07/02/2014

No jardim do bem e do mal

Apesar de se referir a Macau, este adivinho chinês do templo de Nwua parece estar a falar de Portugal.
O Governo vai galopar em confusão e lutas internas com o Cavalo. Há cinco flores a desabrochar.
Sónia Nunes
Há vezes em que no mais recatado dos lugares ouvimos as mais agitadoras revelações. Esta é uma dessas vezes. O futuro chegou como se fosse um tiro, rápido, directo e com consequências ainda por estimar. “‘Wah! Ma fan’”, diz o adivinho em cantonense, quando deita o primeiro olhar ao ‘tsim man’, o papel que decifra o destino que nos calhou. Fizemos uma pergunta: que sorte reserva o Ano do Cavalo para o Executivo e os cinco secretários? ‘Ma fan’, repete o adivinho, que antecipa meses de grande confusão, diferenças irreconciliáveis e muita competição ou não fosse também este o ano em que será formado um novo Governo.

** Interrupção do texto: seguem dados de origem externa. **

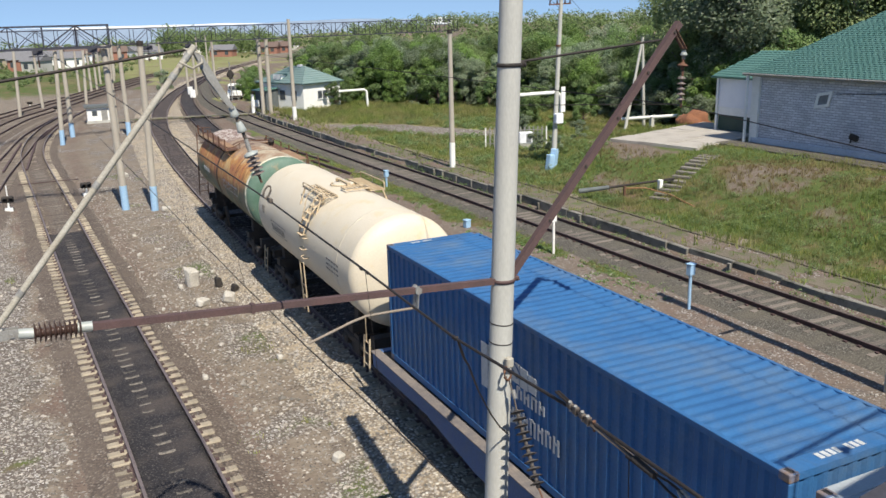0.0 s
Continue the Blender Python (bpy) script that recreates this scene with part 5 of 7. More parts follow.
def wire_fittings():
    """Clamps and the cut-in tensioner on the near end of the messenger wire."""
    t = thing("wire_tensioner", Matrix(), "dark tensioner with bright bolts and clamps on the overhead wire", "wire fitting")
    for y in (7.2, 7.05, 5.3):
        part("clamp", box((0.026, 0.06, 0.03), (2.67, y, 7.165 if y > 6 else 7.11), None, 0.006), M_WIRE, t)
    a, b = Vector((2.672, 3.92, 7.19)), Vector((2.677, 2.72, 7.065))
    at = lambda u, x=0.0, z=0.0: a.lerp(b, u) + Vector((x, 0, z))
    for x in (-0.006, 0.012):
        part("wire_end", tube(at(-0.03, x, 0.02), at(0.2, x, 0.004), 0.008, 0.007, 6), M_WIRE, t)
    for i, u in enumerate((0.09, 0.135, 0.19, 0.235, 0.285)):
        c = at(u)
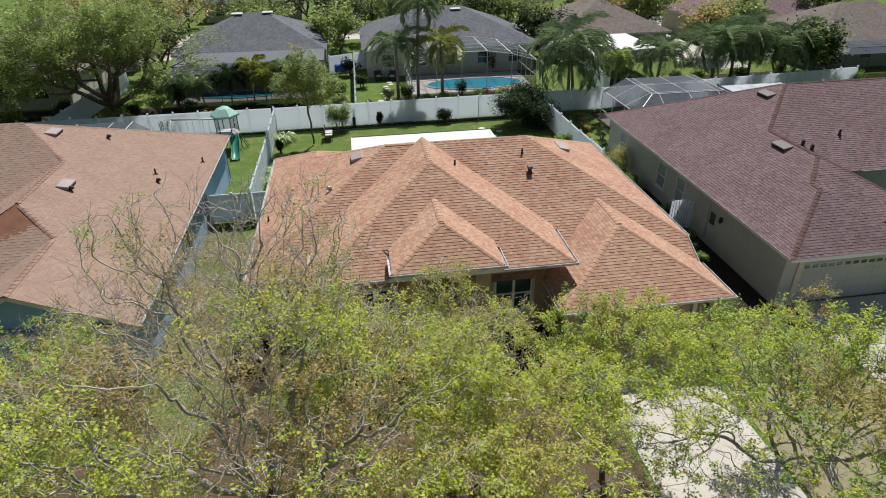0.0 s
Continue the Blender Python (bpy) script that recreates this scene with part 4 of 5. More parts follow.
# ---- play tower with slide and swings ----
ps = thing("play_set", "metal-framed play tower with netting, mint canopy, slide and swing beam", "play set", (-7.0, 25.6, -0.2))
px, py, gz = -7.1, 25.3, -0.2
hexa = [(px + 0.78 * math.cos(a), py + 0.78 * math.sin(a)) for a in [i * math.pi / 3 for i in range(6)]]
for x, y in hexa:
    part("post", Mesh().tube([(x, y, gz), (x, y, gz + 2.6)], [0.03, 0.03], 7), M_DARKMETAL, ps, "", True)
part("platform", bevelled(Mesh().slab([(px + 0.86 * math.cos(a), py + 0.86 * math.sin(a)) for a in [i * math.pi / 3 for i in range(6)]], gz + 1.08, gz + 1.22), 0.02), M_WHITE, ps, "pale plastic deck")
for i in range(6):
    a, b = hexa[i], hexa[(i + 1) % 6]
    if i == 4:
        continue
    part("net_panel", Mesh().poly([(*a, gz + 1.24), (*b, gz + 1.24), (*b, gz + 2.35), (*a, gz + 2.35)]), M_SCREEN, ps, "dark safety netting")
    part("rail", Mesh().bar((*a, gz + 1.72), (*b, gz + 1.72), 0.035), M_WHITE, ps)
cn = Mesh()
for r0, z0_, r1, z1_ in ((1.0, 2.42, 0.98, 2.56), (0.98, 2.56, 0.45, 2.98), (0.45, 2.98, 0.03, 3.14)):
    for i in range(6):
        a, b = i * math.pi / 3, (i + 1) * math.pi / 3
        cn.poly([(px + r0 * math.cos(a), py + r0 * math.sin(a), gz + z0_), (px + r0 * math.cos(b), py + r0 * math.sin(b), gz + z0_),
                 (px + r1 * math.cos(b), py + r1 * math.sin(b), gz + z1_), (px + r1 * math.cos(a), py + r1 * math.sin(a), gz + z1_)])
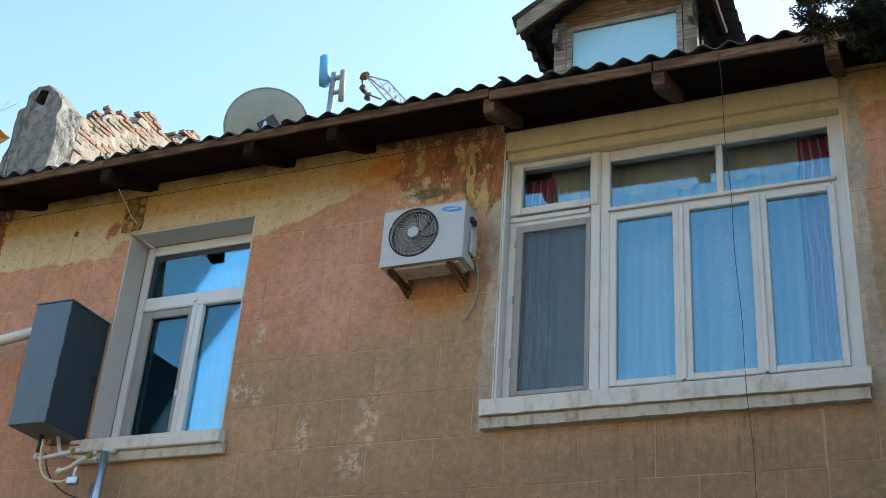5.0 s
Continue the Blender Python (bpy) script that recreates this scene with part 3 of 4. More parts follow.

Quem fica? Quem sai? Chan Kam Cheok, o adivinho que toma conta do templo de Nuwa, no arranque da Rua das Estalagens para quem vem da Rua de São Paulo, não quer responder. Pelo menos, não de forma directa. Fala através de alegorias. “Há cinco flores que desabrocham ao mesmo tempo”, diz. E lá confirma que podemos estar a falar das cinco secretarias do Governo. A imagem remete, no entanto, mais para um ambiente de concorrência do que para uma bem-aventurada Primavera. “Quando as flores nascem todas ao mesmo tempo é difícil ver o que é cada uma. Temos apenas uma ideia geral, do todo”, explica.
Chan Kam Cheok está a interpretar o papel trazido pelo pauzinho da sorte, o primeiro a cair do cilindro de madeira, que agitamos de joelhos em frente à deusa Nuwa, que criou a humanidade e mantém a parede que separa o Céu da Terra. Antes de se avançar com as perguntas é preciso primeiro render três vénias com três pauzinhos de incenso na mão aos deuses e saber se estão disponíveis para responder. Nuwa estava.
As cinco flores referidas no ‘tsim man’, prossegue o adivinho, não são da mesma espécie, nem da mesma época. Há duas que foram plantadas juntas e ao mesmo tempo, apesar de uma ser uma flor de damasco japonês e outra de pinheiro. São mais antigas e não se dão com as que aí vêm. A saber: flor de pêssego, de ameixa chinesa e de damasco. Há aqui um confronto. “Estas flores não podem ser plantadas ao mesmo tempo, mas vão florescer ao mesmo tempo”, avisa Chan Kam Cheok.
O dinheiro resolve
Será exagerado presumir que as “três flores” semeadas mais tarde representam três novos secretários no Governo. O ambiente é de tensão, há rivalidades, conflitos e muita competição, mas mais na primeira parte do ano. Entre Julho e Agosto a situação deverá acalmar.
“Será a melhor altura do ano”, diz o adivinho. Foi nesta época, esclarece, que os três guerreiros Liu Bei, Guan Yu e Zhang Fei, as figuras históricas presentes no nosso ‘tsim man’, se tornaram irmãos de sangue. São um símbolo da lealdade fraternal e de união. Será também por esta altura que o Chui Sai On deverá confirmar a reeleição como Chefe do Executivo.
A solução para ultrapassar os conflitos dentro do Governo, indica-nos o oráculo, é já uma das marcas do actual mandato do Chefe do Executivo: “Gastar mais dinheiro”, aconselha o adivinho, que se queixa da falta de subsídios para manter o templo de Nuwa, que conta já com 126 anos. Foi construído durante o reinado do imperador Guangxu da dinastia Qing.
A ideia de “gastar mais dinheiro” pode ser lido com um maior investimento na cidade, já que a segunda parte da solução é fazer com que toda a gente conheça Macau – pela prosperidade económica, no melhor sentido da expressão. A combinação das duas ideias fará com a Primavera volte a ser o melhor de todos os tempos e que “não haja outras flores a concorrer com as que já existem”. A alegoria pode também remeter para uma estratégia de afirmação de Macau como uma cidade única no mundo ou, pelo menos, “diferente das outras”.